As the date of Partition draws closer the friendly banter, both across elegant dinner tables and rustic dhabas, changes into anger and rivalry. An interesting bit is when the Sufi saint, culturally accepted by all religions in the Indian subcontinent, is disputed as ‘my saint’ and ‘your saint’ by the quarrelling Muslim and Sikh groups. The familiarity of Lenny’s world changes completely when a train arrives from Gurdaspur filled with corpses of Muslims. This is the turning point of the film where social rules are turned upside down as identities evolve. Allegiances change with the polarization of identities. Religious identity takes precedence over national identity and breaks bonds of kinship. This episode throws up many questions. What is the glue that holds society? Which identity comes first? It seemed to me that while for some their religion took precedence, for others their ethnicity and ties to the territory they belonged were stronger. Here then does region define religion or is it the other way round? While some flee and some fight, the weaker sections of society like Hariya have no choice but to comply with the larger societal forces around them. That is why maybe the majority of the Hindus who stayed behind in the newly created Pakistan were the Dalits.

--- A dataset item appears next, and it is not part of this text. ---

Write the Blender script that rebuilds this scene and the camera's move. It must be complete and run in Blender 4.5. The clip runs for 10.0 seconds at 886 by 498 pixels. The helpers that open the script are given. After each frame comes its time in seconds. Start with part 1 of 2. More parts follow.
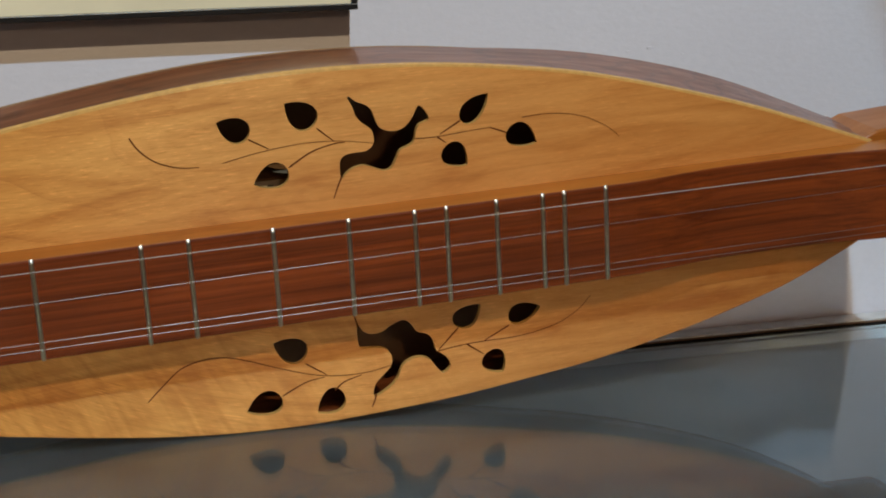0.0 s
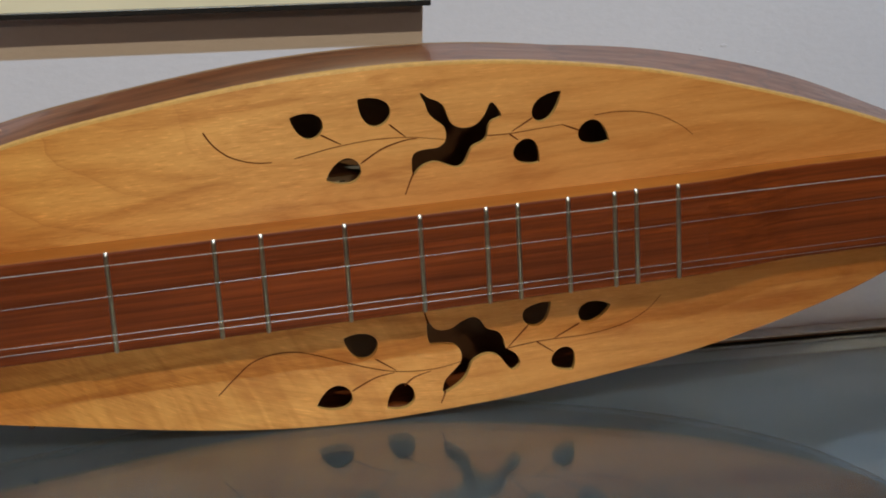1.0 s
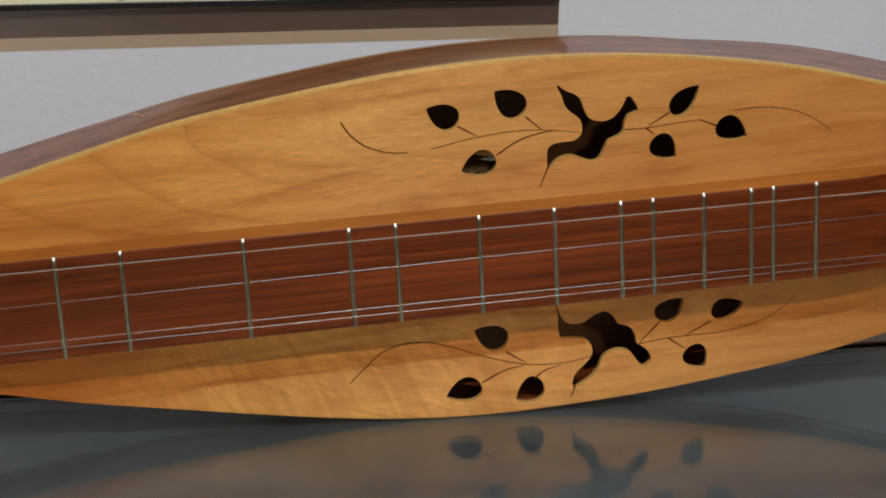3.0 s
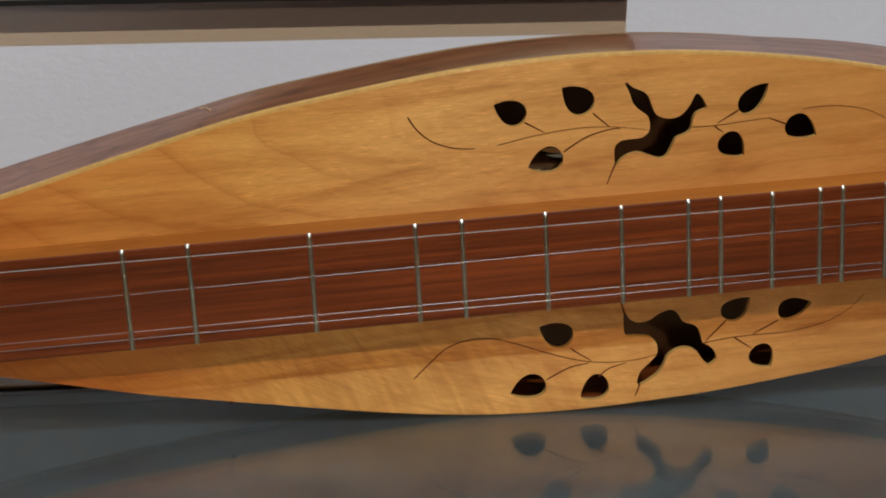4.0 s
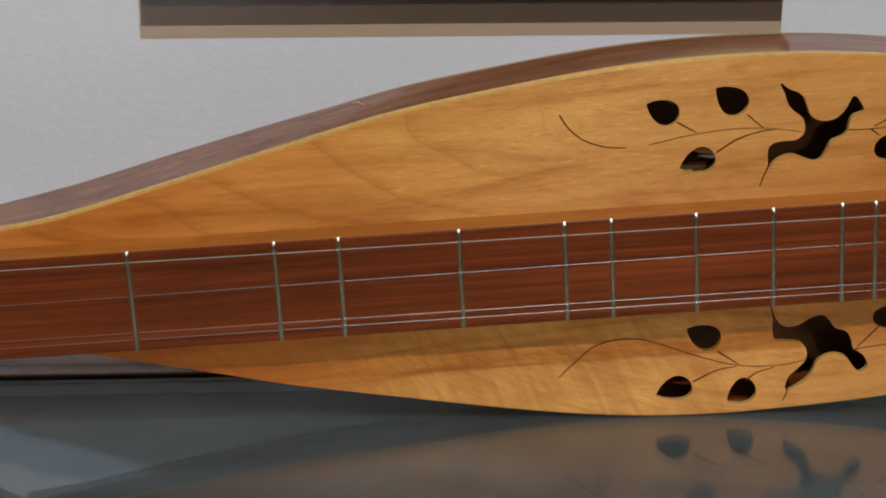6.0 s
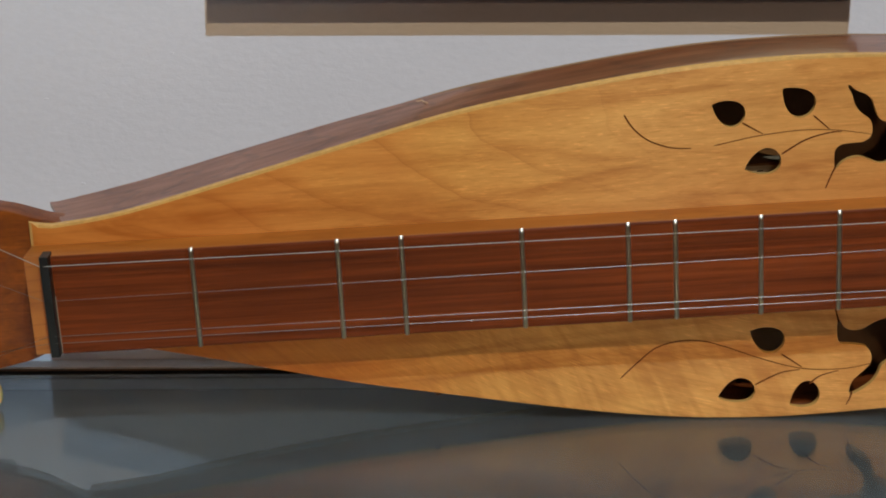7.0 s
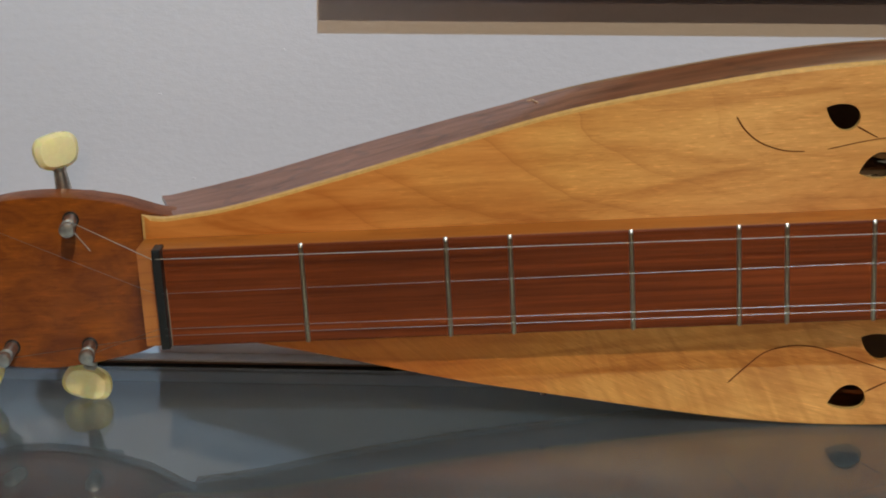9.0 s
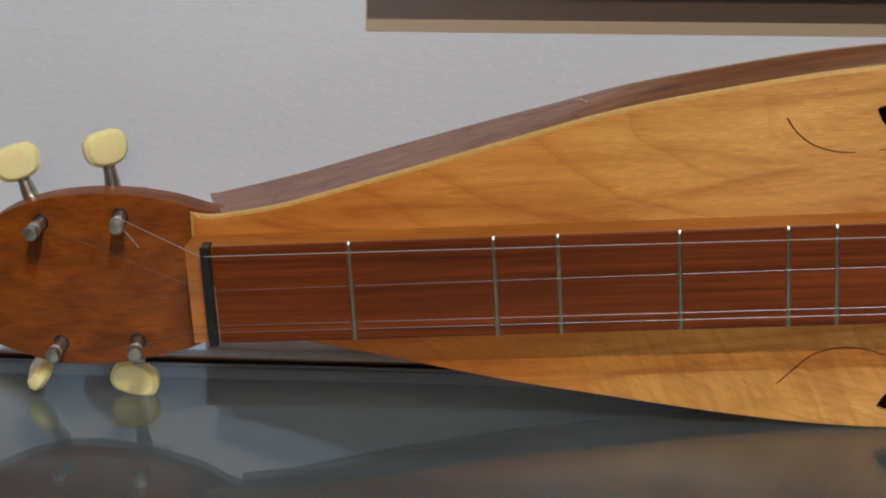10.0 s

With this breaking of stereotype what shines through is the reaction of Lenny to the events around her. She has a morbid curiosity about Dilnawas’s sisters who were massacred, is uninhibited about sharing cake with the Muslim boy who’s mother was raped and affronted that her birthday celebrations take a backseat in these troubled times. It goes to show that stereotypes are learnt. While Lenny had learnt the social practice of celebrating her birthday and held it important, she yet had to grasp the concepts of communal differences and gender biases.

Dilnawas whose sisters were amongst the corpses in the train highlights the change in the nature of men when pushed beyond the point of endurance. Seeing Shanta with Hassan breaks the last of his resistance, the consequences of which are horrifying for everyone involved. What happens in the end is anarchy. Much like the French Revolutions and its decent into anarchy that led to Emile Durkheim’s attempts to find the social glue that would bring back order to society. The climax of the film is a mirror that reflects how deep inbuilt stereotypes run.

Above all the film addresses the deep damage that colonialism can wreak even long after the foreign overlords are gone. In the historical contexts, the colonial forces for their own gain had stoked cultural and ethnic divisions between communities that had co existed more or less peacefully for centuries like the Muslims and Hindus in the subcontinent. The film portrays the violence between the respective groups occurring in the vacuum left behind when the white folks from the West who created the tinderbox lit the fuse and then abruptly withdrew.